Both houses of the Democratic-controlled Legislature worked to craft budgets Friday that are about $3.2 billion higher than the one proposed by Gov. Jerry Brown.
The development sets up a clash with the governor from their own party.
"We think that could threaten the significant fiscal progress we've made that has finally brought the budget into balance," said H.D. Palmer, state Finance Department spokesman.
The windfall was projected by Legislative Analyst Mac Taylor based largely on sharp recent increases in the stock market and differences with the Governor's Office in predicting near-term economic prospects.
The Senate Budget Committee voted along party lines Friday to accept Taylor's rosier forecast. The Assembly released a budget outline assuming the same $3.2 billion hike.
The Assembly and Senate are scheduled to create a conference committee next week to hammer out a joint budget proposal.
Because Democrats control a supermajority in each house, they can pass a budget without GOP support.
Leaders of both houses want to use much of the additional $3.2 billion to boost education spending, increase reserves and pay down debt, but each house has its own short list of public programs to bolster as well.
"We're very sensitive to maintaining a balanced budget with a prudent reserve," Senate President Pro Tem Darrell Steinberg said.
"On the other hand, there's been a lot of damage done the past five years," he said. "We want to focus on a few areas where people have been hurt the worst and see if we can begin helping them."
The Senate plan would commit $131 million to restore Medi-Cal adult dental benefits; provide $250 million for career-based education; and boost mental health services by $206 million consisting of $142 million in general funds and $64 million in special and federal funds.
The Assembly's plan, to be weighed Tuesday by the Budget Committee, would allocate $500 million to provide middle-class college scholarships, bolster child care programs and increase welfare-to-work payments.
Leaders of both houses propose $100 million in additional court funding.
Republican Sen. Jim Nielsen, of Gerber, said that assuming $3.2 billion in additional state revenue is dangerous and sends the wrong signal. "It absolutely, unequivocally invites rather, guarantees more proposals to spend," he said.
Neither the Senate nor the Assembly is backing a suggestion by Taylor to alter state law in a way that would slow an existing commitment to funnel $2.4 billion of the projected $3.2 billion in higher revenue to schools.

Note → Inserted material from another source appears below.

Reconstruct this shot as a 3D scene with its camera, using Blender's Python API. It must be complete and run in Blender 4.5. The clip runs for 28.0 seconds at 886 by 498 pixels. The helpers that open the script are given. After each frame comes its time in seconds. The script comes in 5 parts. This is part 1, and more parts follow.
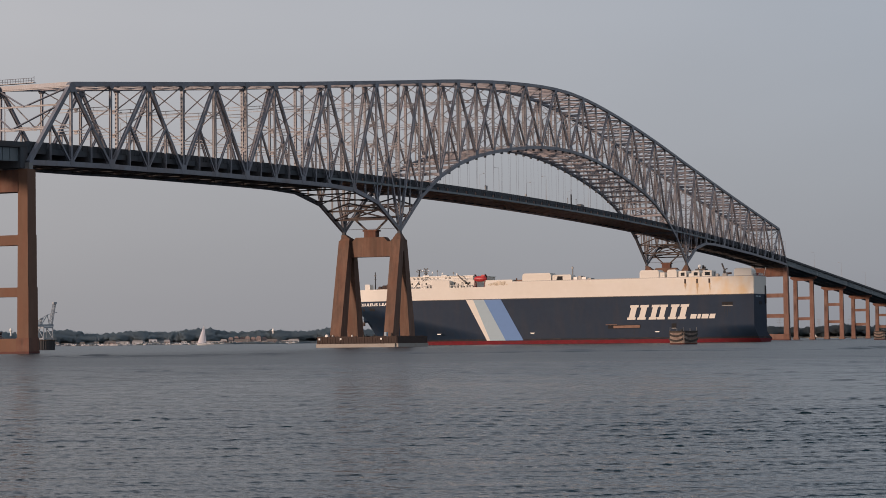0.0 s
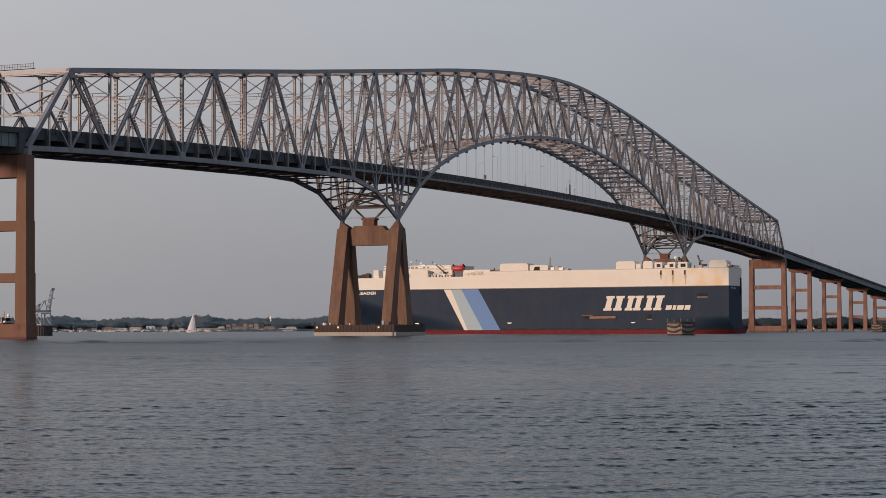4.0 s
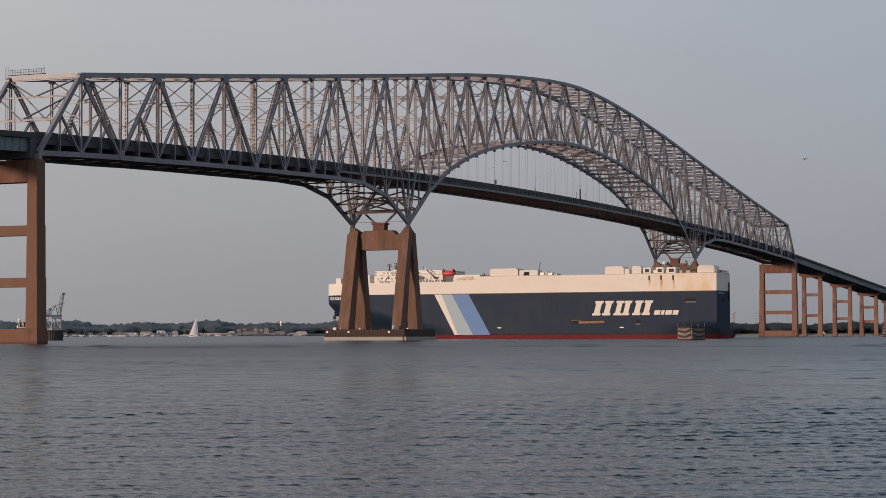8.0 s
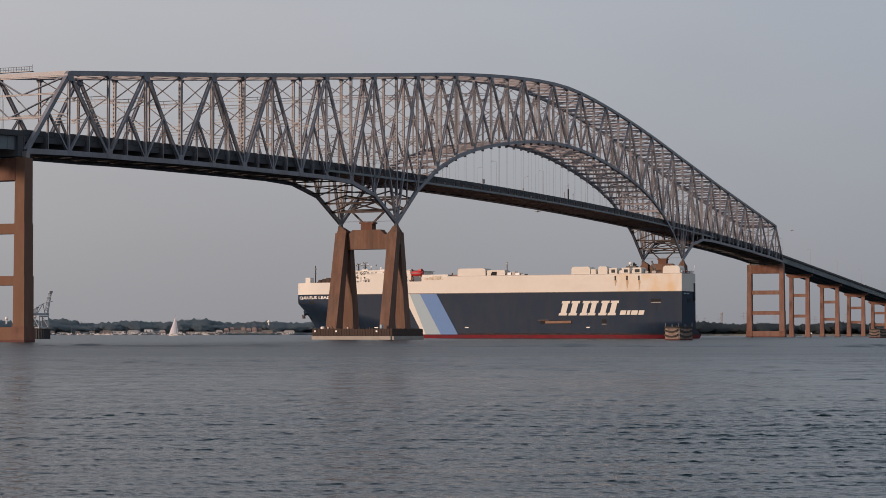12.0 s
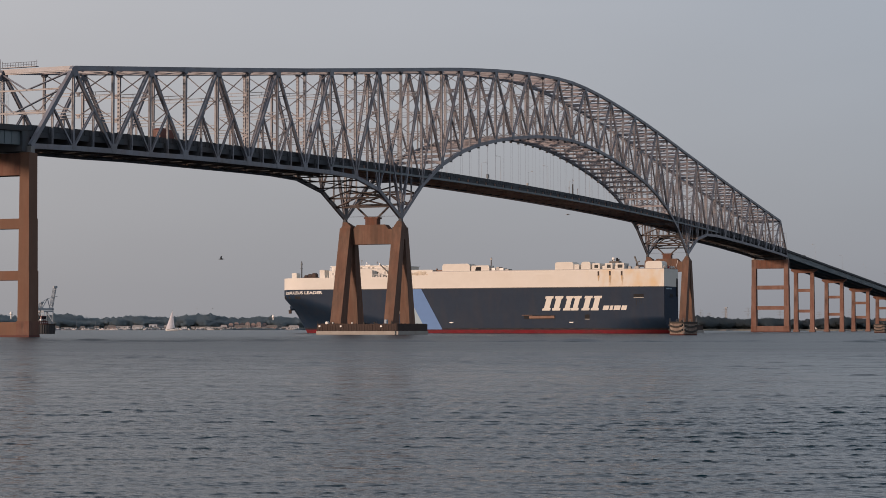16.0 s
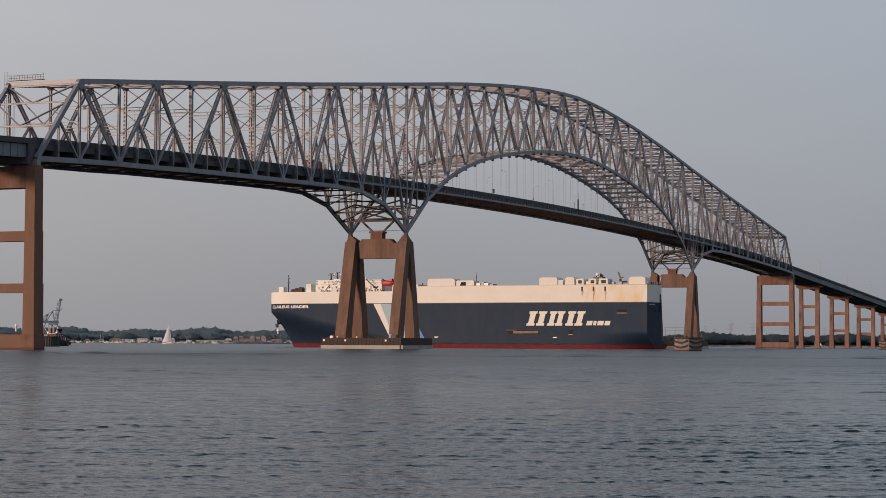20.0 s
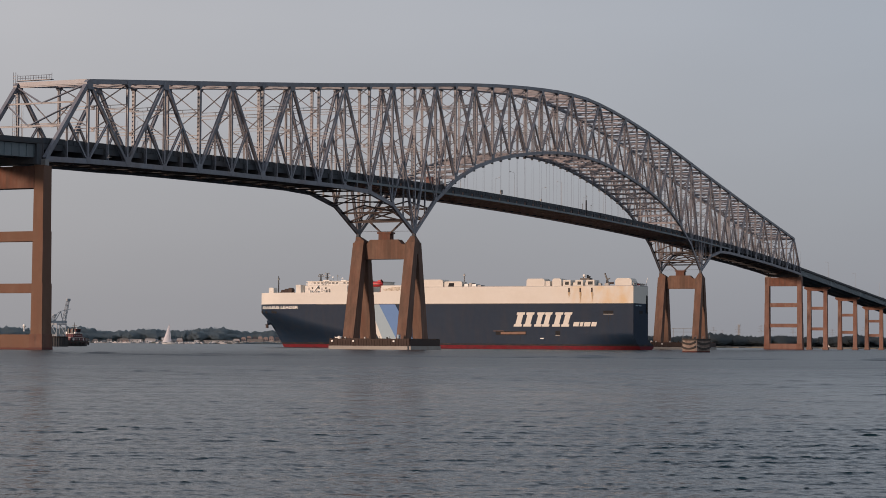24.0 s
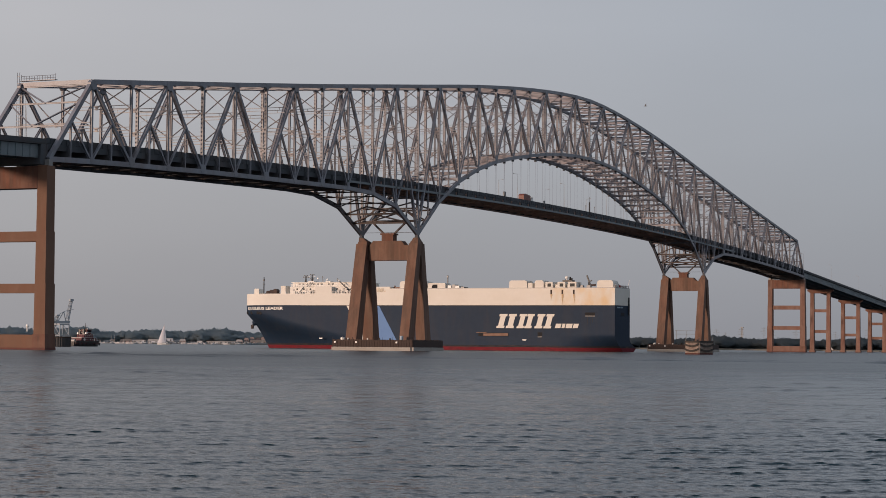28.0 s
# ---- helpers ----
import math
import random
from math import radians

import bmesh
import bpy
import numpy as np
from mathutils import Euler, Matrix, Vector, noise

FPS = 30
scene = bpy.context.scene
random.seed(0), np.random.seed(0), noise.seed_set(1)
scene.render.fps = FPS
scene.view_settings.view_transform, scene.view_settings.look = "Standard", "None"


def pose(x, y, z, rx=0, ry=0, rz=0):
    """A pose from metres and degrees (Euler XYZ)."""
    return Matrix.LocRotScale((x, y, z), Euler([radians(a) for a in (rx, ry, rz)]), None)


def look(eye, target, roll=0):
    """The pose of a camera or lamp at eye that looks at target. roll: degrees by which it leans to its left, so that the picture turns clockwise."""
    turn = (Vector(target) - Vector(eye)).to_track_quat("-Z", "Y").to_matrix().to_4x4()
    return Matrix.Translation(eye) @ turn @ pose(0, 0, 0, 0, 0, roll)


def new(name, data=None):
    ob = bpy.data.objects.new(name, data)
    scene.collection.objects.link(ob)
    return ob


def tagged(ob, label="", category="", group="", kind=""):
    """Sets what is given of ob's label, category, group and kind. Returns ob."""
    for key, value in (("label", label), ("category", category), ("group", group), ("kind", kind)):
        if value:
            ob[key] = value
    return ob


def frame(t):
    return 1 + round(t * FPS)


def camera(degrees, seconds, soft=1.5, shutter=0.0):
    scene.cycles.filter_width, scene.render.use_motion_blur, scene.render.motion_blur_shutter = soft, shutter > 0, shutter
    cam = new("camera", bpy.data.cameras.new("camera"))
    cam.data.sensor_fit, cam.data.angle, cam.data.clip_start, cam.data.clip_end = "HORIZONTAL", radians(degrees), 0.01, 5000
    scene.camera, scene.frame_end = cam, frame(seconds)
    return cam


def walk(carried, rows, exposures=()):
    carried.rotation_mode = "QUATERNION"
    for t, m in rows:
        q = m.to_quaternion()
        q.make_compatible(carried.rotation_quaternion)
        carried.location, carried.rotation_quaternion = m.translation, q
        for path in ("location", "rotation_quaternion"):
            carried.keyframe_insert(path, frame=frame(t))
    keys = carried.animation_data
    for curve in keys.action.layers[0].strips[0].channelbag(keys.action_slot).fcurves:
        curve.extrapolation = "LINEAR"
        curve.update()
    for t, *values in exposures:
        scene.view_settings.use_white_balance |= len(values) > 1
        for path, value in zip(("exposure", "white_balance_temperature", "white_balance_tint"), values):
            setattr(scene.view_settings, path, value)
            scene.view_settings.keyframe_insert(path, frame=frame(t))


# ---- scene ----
# ---- the camera, hand-held on the shore: one standpoint, small turns ----
EYE = Vector((-631.25, -293.20, 2.14))
CAM_ROWS = (
    (0, -67.153, 2.645, -0.636), (0.5, -67.177, 2.594, -0.639), (1, -67.193, 2.549, -0.378),
    (1.5, -67.177, 2.534, -0.304), (2, -67.145, 2.370, -0.194), (2.5, -67.118, 2.377, -0.251),
    (3, -67.221, 2.383, -0.102), (3.5, -67.195, 2.306, -0.187), (5.5, -67.194, 2.487, -0.043),
    (6, -67.041, 2.414, -0.084), (6.5, -66.965, 2.445, -0.181), (7, -66.891, 2.542, -0.174),
    (7.5, -66.805, 2.556, -0.151), (8, -66.905, 2.465, -0.155), (8.5, -66.941, 2.542, -0.044),
    (9, -66.896, 2.519, -0.062), (9.5, -67.038, 2.449, -0.152), (10, -67.164, 2.345, -0.198),
    (10.5, -67.129, 2.395, -0.199), (11, -67.190, 2.470, -0.198), (11.5, -67.220, 2.467, -0.076),
    (12, -67.254, 2.449, 0.004), (12.5, -67.252, 2.302, 0.026), (14.5, -67.223, 2.460, -0.010),
    (15, -67.197, 2.490, -0.039), (15.5, -67.197, 2.393, -0.042), (16, -67.124, 2.304, 0.009),
    (16.5, -67.105, 2.421, 0.002), (17, -67.101, 2.619, 0.216), (17.5, -67.139, 2.766, 0.280),
    (18, -67.107, 2.823, 0.083), (18.5, -66.983, 2.792, 0.087), (19, -66.916, 2.693, 0.191),
    (19.5, -66.974, 2.699, 0.208), (20, -66.975, 2.725, 0.292), (20.5, -66.946, 2.758, 0.267),
    (21, -66.963, 2.760, 0.194), (21.5, -66.873, 2.668, 0.227), (23.5, -66.757, 2.792, 0.415),
    (24, -66.743, 2.747, 0.404), (24.5, -66.653, 2.786, 0.493), (25, -66.584, 2.773, 0.637),
    (25.5, -66.554, 2.938, 0.606), (26, -66.501, 2.942, 0.501), (26.5, -66.554, 2.871, 0.573),
    (27, -66.564, 2.860, 0.492), (27.5, -66.615, 2.742, 0.568), (28, -66.651, 2.787, 0.581),
)
cam = camera(25.28, 28.0, soft=0.8)


def aim(yaw, up, roll):
    """A pose at EYE from degrees: yaw to the left of +Y, pitch up, and lean."""
    a, b = radians(yaw), radians(up)
    ahead = Vector((-math.sin(a) * math.cos(b), math.cos(a) * math.cos(b), math.sin(b)))
    return look(EYE, EYE + ahead * 100.0, roll)


walk(cam, [(t, aim(y, p, r)) for t, y, p, r in CAM_ROWS], exposures=((0.0, 0.0), (28.0, 0.0)))

# ---- world and sun: a hazy evening sky, low warm sun behind the camera ----
SUN_TO = Vector((-0.83, 0.56, 0.155)).normalized()
world = bpy.data.worlds.new("sky")
scene.world = world
world.use_nodes = True
wn, wl = world.node_tree.nodes, world.node_tree.links
wn.clear()
w_out = wn.new("ShaderNodeOutputWorld")
w_bg = wn.new("ShaderNodeBackground")
w_sky = wn.new("ShaderNodeTexSky")
w_sky.sky_type = "NISHITA"
w_sky.sun_disc = False
w_sky.sun_elevation = math.asin(SUN_TO.z)
w_sky.sun_rotation = math.atan2(SUN_TO.x, SUN_TO.y)
w_sky.air_density, w_sky.dust_density, w_sky.ozone_density = 1.0, 3.0, 1.0
# haze: a grey veil, thick at the horizon, warmer and brighter on the side nearer the sun
w_co = wn.new("ShaderNodeTexCoord")
w_sep = wn.new("ShaderNodeSeparateXYZ")
wl.new(w_co.outputs["Generated"], w_sep.inputs[0])


def veil(stops):
    ramp = wn.new("ShaderNodeValToRGB")
    els = ramp.color_ramp.elements
    els[0].position, els[0].color = stops[0][0], (*stops[0][1], 1)
    els[1].position, els[1].color = stops[-1][0], (*stops[-1][1], 1)
    for at, colour in stops[1:-1]:
        els.new(at).color = (*colour, 1)
    wl.new(w_sep.outputs["Z"], ramp.inputs[0])
    return ramp.outputs[0]


w_warm = veil(((0.0, (3.34, 3.28, 3.47)), (0.07, (4.10, 4.06, 4.28)), (0.16, (5.14, 5.12, 5.40)), (0.6, (4.3, 4.6, 5.3))))
w_cool = veil(((0.0, (2.76, 2.85, 3.20)), (0.07, (3.30, 3.49, 3.93)), (0.16, (3.82, 4.17, 4.80)), (0.6, (4.0, 4.5, 5.35))))
w_dot = wn.new("ShaderNodeVectorMath")
w_dot.operation = "DOT_PRODUCT"
w_dot.inputs[1].default_value = (-0.397, 0.918, 0.0)
w_rng = wn.new("ShaderNodeMapRange")
w_rng.inputs[1].default_value, w_rng.inputs[2].default_value = -0.27, 0.20
w_side = wn.new("ShaderNodeMix")
w_side.data_type = "RGBA"
w_mix = wn.new("ShaderNodeMix")
w_mix.data_type = "RGBA"
w_mix.inputs[0].default_value = 0.92
wl.new(w_co.outputs["Generated"], w_dot.inputs[0])
wl.new(w_dot.outputs["Value"], w_rng.inputs[0])
wl.new(w_rng.outputs[0], w_side.inputs[0])
wl.new(w_cool, w_side.inputs[6])
wl.new(w_warm, w_side.inputs[7])
wl.new(w_sky.outputs[0], w_mix.inputs[6])
wl.new(w_side.outputs[2], w_mix.inputs[7])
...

The Senate Budget Committee voted Friday to change a portion of Brown's proposed Local Control Funding Formula, however, in a way that would change the timing and the method for channeling supplementary funds to help disadvantaged students.
The Senate plan would boost total revenue allocated to the program by $471 million, but it would delay implementation for one year and would focus distribution of the money on schools, not districts, with large numbers of needy youth.